── Collected data ──

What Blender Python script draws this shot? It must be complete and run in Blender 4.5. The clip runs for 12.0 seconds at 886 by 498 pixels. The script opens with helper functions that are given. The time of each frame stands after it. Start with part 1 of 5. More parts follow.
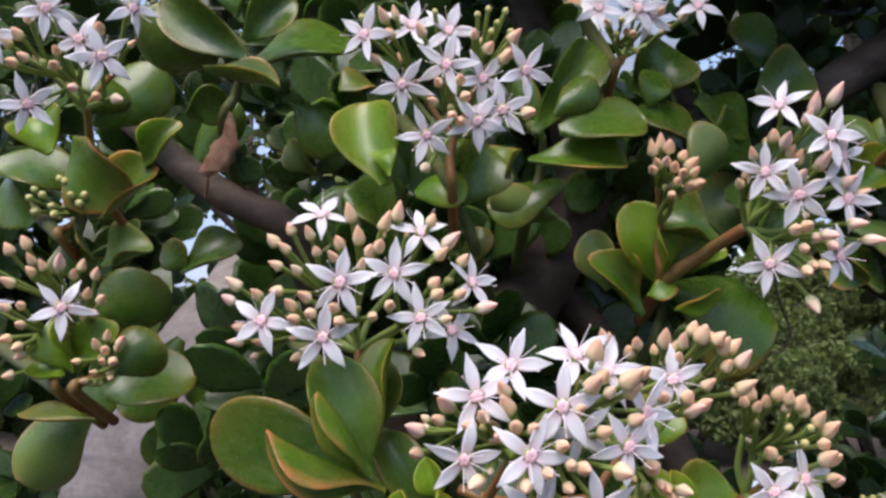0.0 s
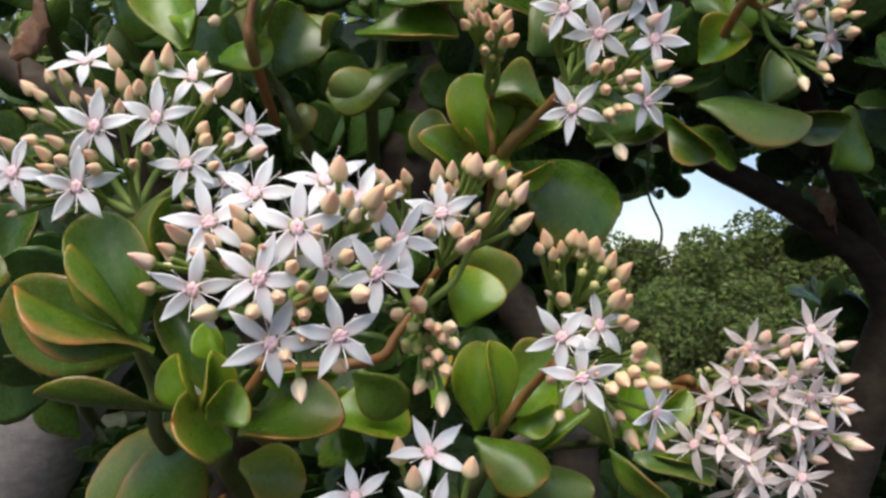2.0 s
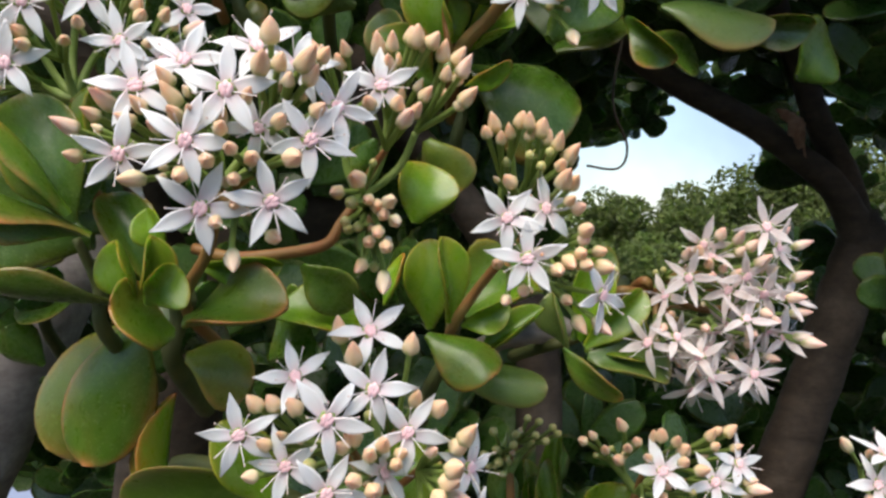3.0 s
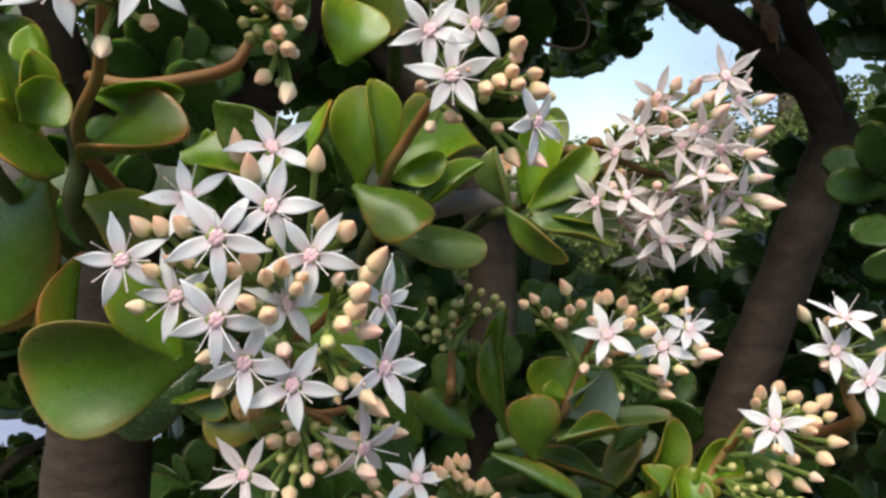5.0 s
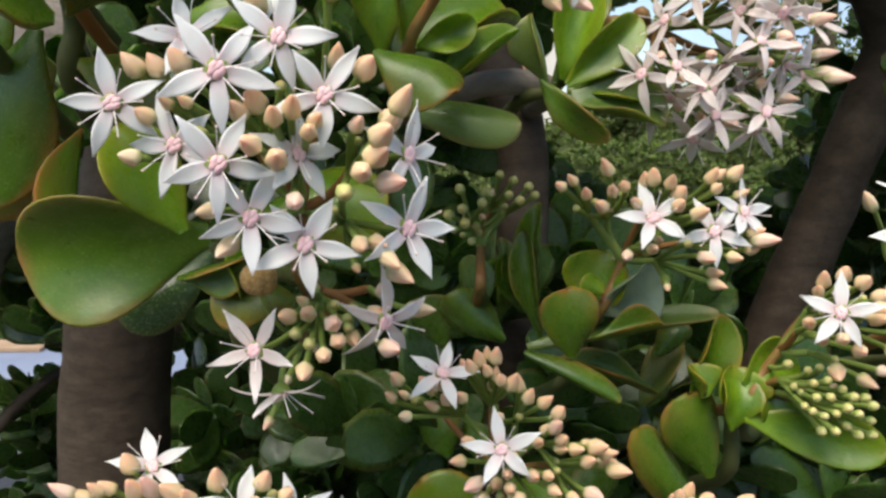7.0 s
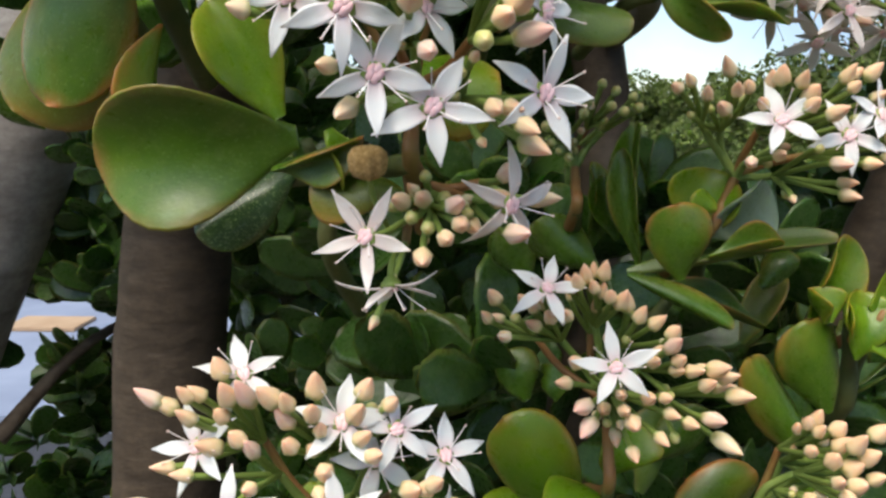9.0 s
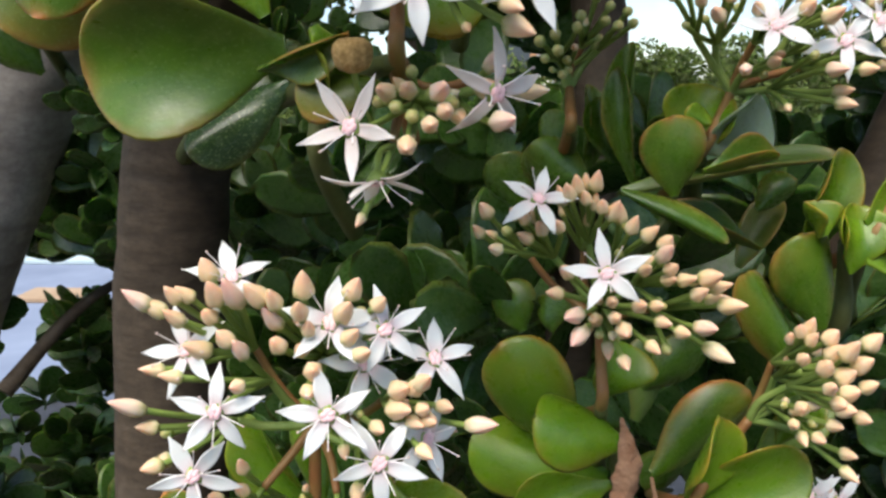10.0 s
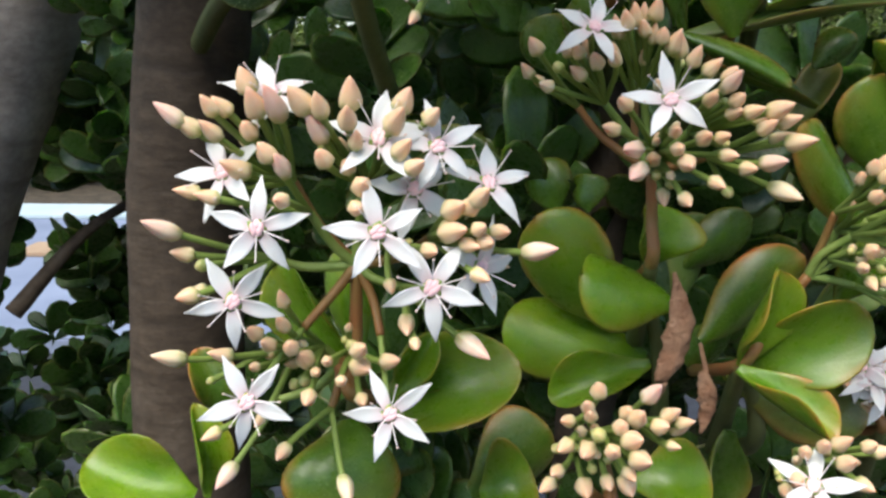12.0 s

───

▶ _Stated goal_: Copy all the lines of data exactly as they appear, dropping any images.

▶ _Answer to the task_:
What Blender Python script draws this shot? It must be complete and run in Blender 4.5. The clip runs for 12.0 seconds at 886 by 498 pixels. The script opens with helper functions that are given. The time of each frame stands after it. Start with part 1 of 5. More parts follow.
0.0 s
2.0 s
3.0 s
5.0 s
7.0 s
9.0 s
10.0 s
12.0 s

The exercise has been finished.